**** Supplied information ****
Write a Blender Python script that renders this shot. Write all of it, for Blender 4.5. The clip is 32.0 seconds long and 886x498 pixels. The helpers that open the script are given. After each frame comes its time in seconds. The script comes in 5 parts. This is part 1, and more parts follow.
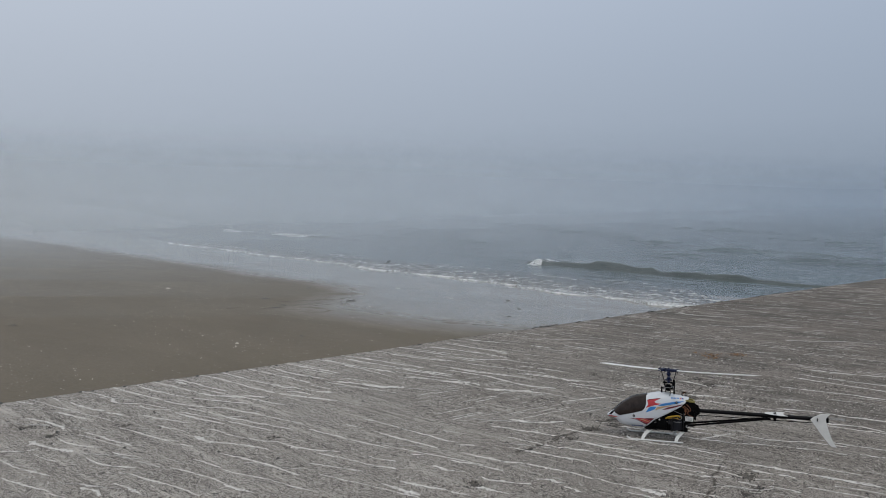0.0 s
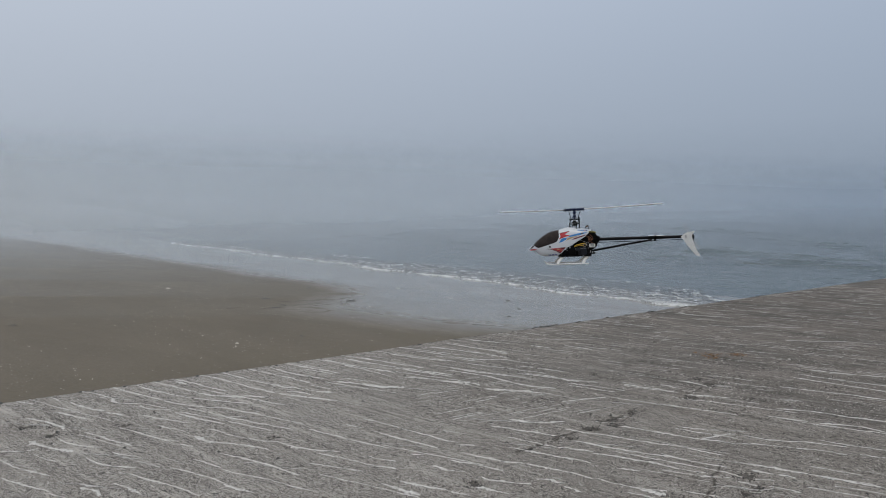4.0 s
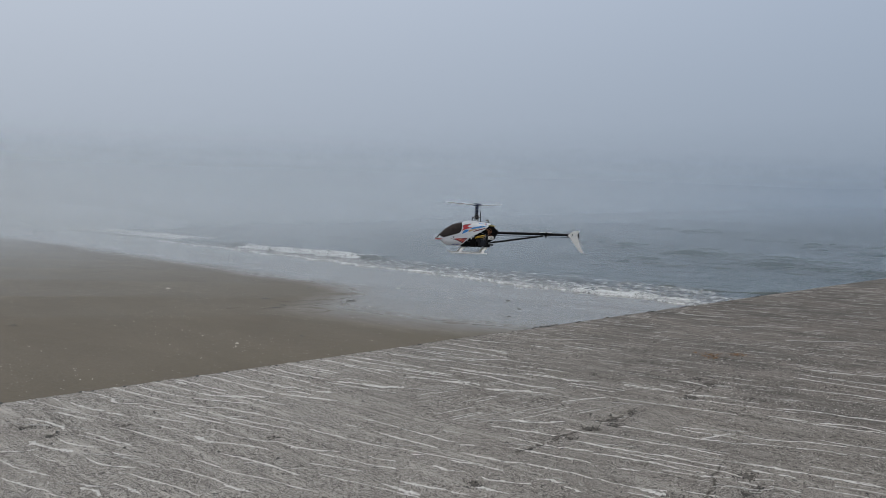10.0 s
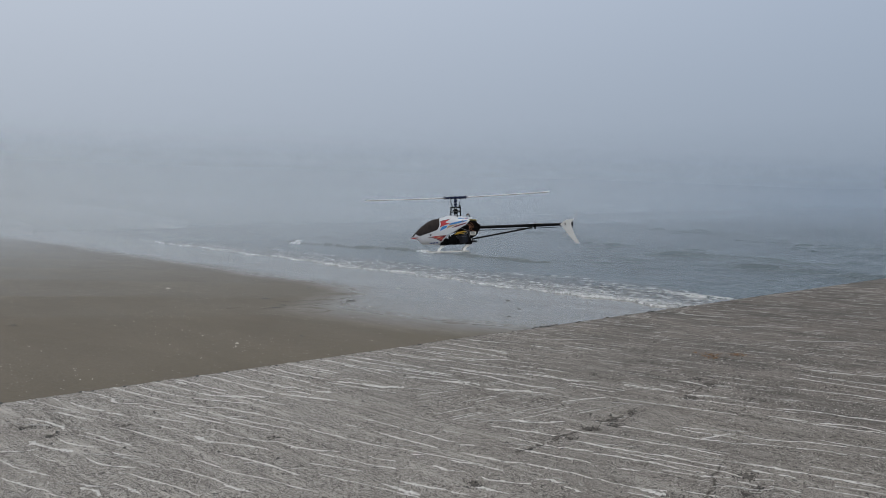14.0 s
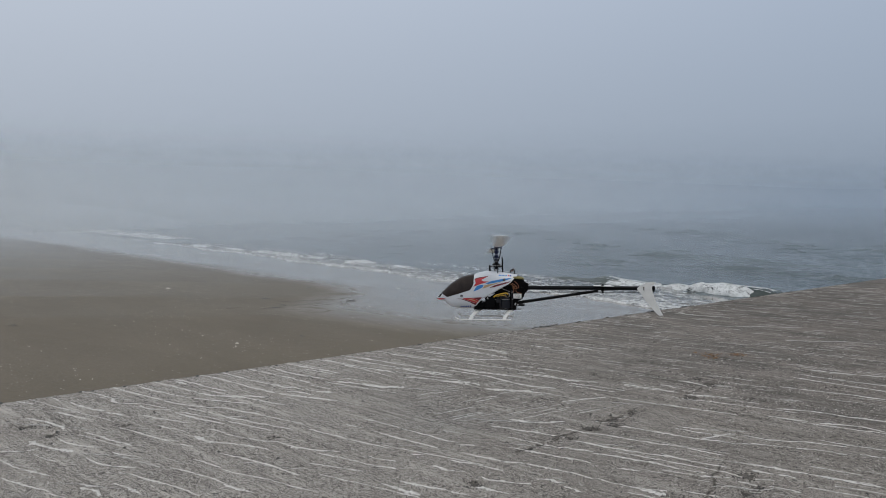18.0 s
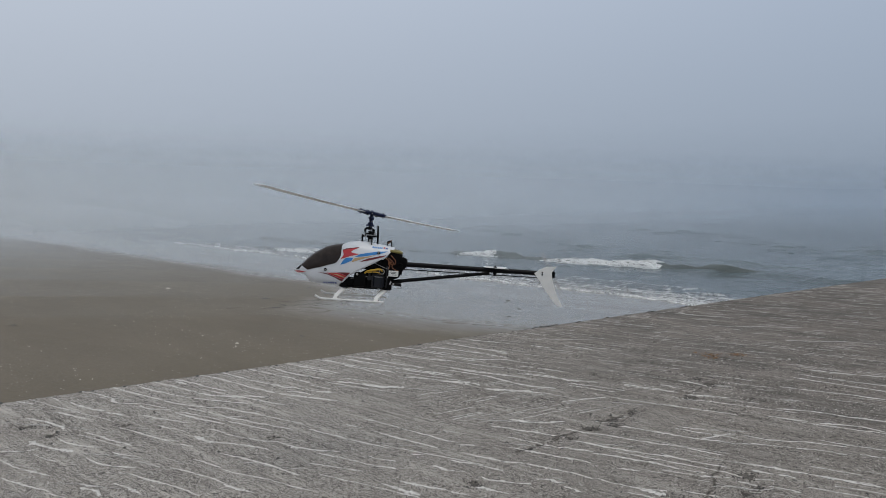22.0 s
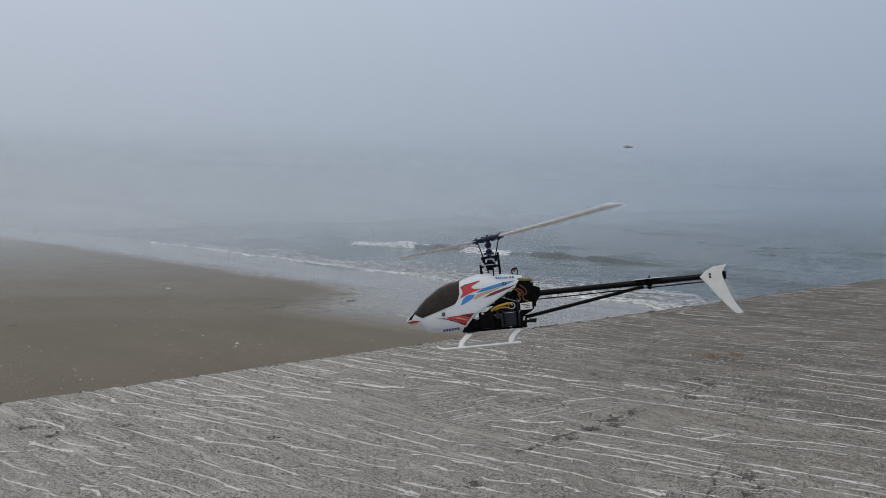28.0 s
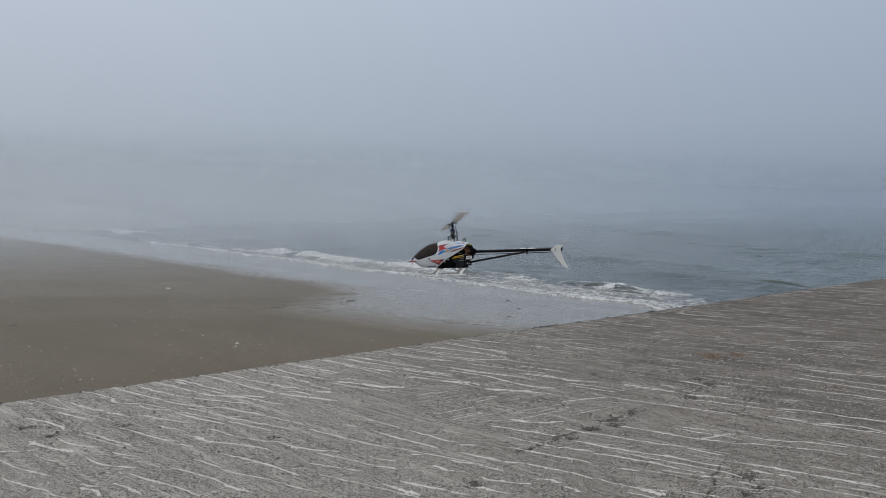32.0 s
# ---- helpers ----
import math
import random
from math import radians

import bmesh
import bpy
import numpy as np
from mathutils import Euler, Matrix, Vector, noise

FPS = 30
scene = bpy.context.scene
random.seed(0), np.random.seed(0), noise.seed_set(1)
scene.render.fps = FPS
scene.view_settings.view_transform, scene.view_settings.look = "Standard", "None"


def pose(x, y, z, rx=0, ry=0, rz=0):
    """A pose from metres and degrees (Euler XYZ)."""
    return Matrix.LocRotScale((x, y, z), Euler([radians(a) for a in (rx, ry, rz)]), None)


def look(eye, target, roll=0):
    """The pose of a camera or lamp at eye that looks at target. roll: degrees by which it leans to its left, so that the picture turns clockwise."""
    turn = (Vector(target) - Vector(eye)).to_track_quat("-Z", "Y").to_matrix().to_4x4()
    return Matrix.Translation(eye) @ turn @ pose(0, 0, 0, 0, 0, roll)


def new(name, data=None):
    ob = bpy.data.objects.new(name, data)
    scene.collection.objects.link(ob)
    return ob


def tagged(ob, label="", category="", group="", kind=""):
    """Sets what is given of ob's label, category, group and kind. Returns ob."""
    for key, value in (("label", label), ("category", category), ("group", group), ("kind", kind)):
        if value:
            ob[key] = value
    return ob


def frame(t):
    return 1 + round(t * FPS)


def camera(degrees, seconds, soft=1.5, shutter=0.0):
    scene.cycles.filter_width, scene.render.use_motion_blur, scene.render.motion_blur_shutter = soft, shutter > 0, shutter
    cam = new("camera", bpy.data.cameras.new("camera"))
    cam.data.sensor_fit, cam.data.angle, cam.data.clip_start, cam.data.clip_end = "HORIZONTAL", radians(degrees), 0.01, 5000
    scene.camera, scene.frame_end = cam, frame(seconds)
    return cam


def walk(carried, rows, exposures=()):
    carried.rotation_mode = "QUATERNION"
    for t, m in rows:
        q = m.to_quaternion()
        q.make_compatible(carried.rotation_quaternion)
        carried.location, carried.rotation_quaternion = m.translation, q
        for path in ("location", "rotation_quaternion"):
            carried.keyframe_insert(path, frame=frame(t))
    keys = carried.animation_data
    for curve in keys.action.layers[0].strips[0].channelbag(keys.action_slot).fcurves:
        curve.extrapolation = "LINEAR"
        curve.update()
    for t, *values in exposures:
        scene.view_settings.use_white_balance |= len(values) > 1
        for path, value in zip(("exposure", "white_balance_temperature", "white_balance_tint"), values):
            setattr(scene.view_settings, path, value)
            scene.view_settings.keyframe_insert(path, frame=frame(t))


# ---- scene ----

# One place: a concrete slipway that runs down a foggy beach into the sea; a model helicopter hovers over it.
EYE = (0.0, 0.0, 1.35)
cam = camera(60, 32.0, soft=0.6, shutter=0.06)
VIEW = pose(*EYE, 90 - 3.497, 0, 0)
walk(cam, [(0.0, VIEW), (32.0, VIEW)])

# ---- light: fog under a bright grey sky ----
world = bpy.data.worlds.new("foggy_sky")
scene.world = world
world.use_nodes = True
wn, wl = world.node_tree.nodes, world.node_tree.links
wn.clear()
sky = wn.new("ShaderNodeTexSky")
sky.sky_type, sky.sun_disc = "NISHITA", False
sky.sun_elevation, sky.sun_rotation = radians(58), radians(150)
sky.air_density, sky.dust_density = 1.0, 1.5
w_coord = wn.new("ShaderNodeTexCoord")
w_split = wn.new("ShaderNodeSeparateXYZ")
w_ramp = wn.new("ShaderNodeValToRGB")
FOG_LEVELS = ((0.0, (0.278, 0.326, 0.388)), (0.03, (0.311, 0.360, 0.426)), (0.10, (0.385, 0.436, 0.510)),
              (0.25, (0.475, 0.532, 0.620)), (0.6, (0.60, 0.635, 0.675)), (1.0, (0.66, 0.685, 0.71)))
for i, (at, c) in enumerate(FOG_LEVELS):
    el = w_ramp.color_ramp.elements[i] if i < 2 else w_ramp.color_ramp.elements.new(at)
    el.position, el.color = at, (*c, 1)
w_scale = wn.new("ShaderNodeVectorMath")
w_scale.operation, w_scale.inputs[3].default_value = "SCALE", 0.07
w_mix = wn.new("ShaderNodeMix")
w_mix.data_type = "RGBA"
w_mix.inputs[0].default_value = 0.96
w_back = wn.new("ShaderNodeBackground")
w_back.inputs[1].default_value = 1.0
w_out = wn.new("ShaderNodeOutputWorld")
wl.new(w_coord.outputs["Generated"], w_split.inputs[0])
wl.new(w_split.outputs[2], w_ramp.inputs[0])
wl.new(sky.outputs[0], w_scale.inputs[0])
wl.new(w_scale.outputs[0], w_mix.inputs[6])
wl.new(w_ramp.outputs[0], w_mix.inputs[7])
# the fog is a little thinner, darker and bluer out over the sea
w_side = wn.new("ShaderNodeMapRange")
w_side.inputs[1].default_value, w_side.inputs[2].default_value = -0.55, 0.55
w_tint = wn.new("ShaderNodeMix")
w_tint.data_type = "RGBA"
w_tint.inputs[6].default_value, w_tint.inputs[7].default_value = (1.10, 1.085, 1.078, 1), (0.82, 0.866, 0.925, 1)
w_tone = wn.new("ShaderNodeVectorMath")
w_tone.operation = "MULTIPLY"
wl.new(w_split.outputs[0], w_side.inputs[0])
wl.new(w_side.outputs[0], w_tint.inputs[0])
wl.new(w_tint.outputs[2], w_tone.inputs[1])
wl.new(w_mix.outputs[2], w_tone.inputs[0])
wl.new(w_tone.outputs[0], w_back.inputs[0])
wl.new(w_back.outputs[0], w_out.inputs[0])

sun = new("sun", bpy.data.lights.new("sun", "SUN"))
sun.data.energy, sun.data.angle, sun.data.color = 0.71, radians(30), (1.0, 0.92, 0.82)
sun.matrix_world = look((0, 0, 0), (math.sin(radians(150)) * -0.53, -math.cos(radians(150)) * 0.53, -0.848))
scene.cycles.transparent_max_bounces = 32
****
→ What is asked: Repeat only what lies between the start of the data and the end of the line containing "import math", exactly, with pictures left out.

→ Final answer:
Write a Blender Python script that renders this shot. Write all of it, for Blender 4.5. The clip is 32.0 seconds long and 886x498 pixels. The helpers that open the script are given. After each frame comes its time in seconds. The script comes in 5 parts. This is part 1, and more parts follow.
0.0 s
4.0 s
10.0 s
14.0 s
18.0 s
22.0 s
28.0 s
32.0 s
# ---- helpers ----
import math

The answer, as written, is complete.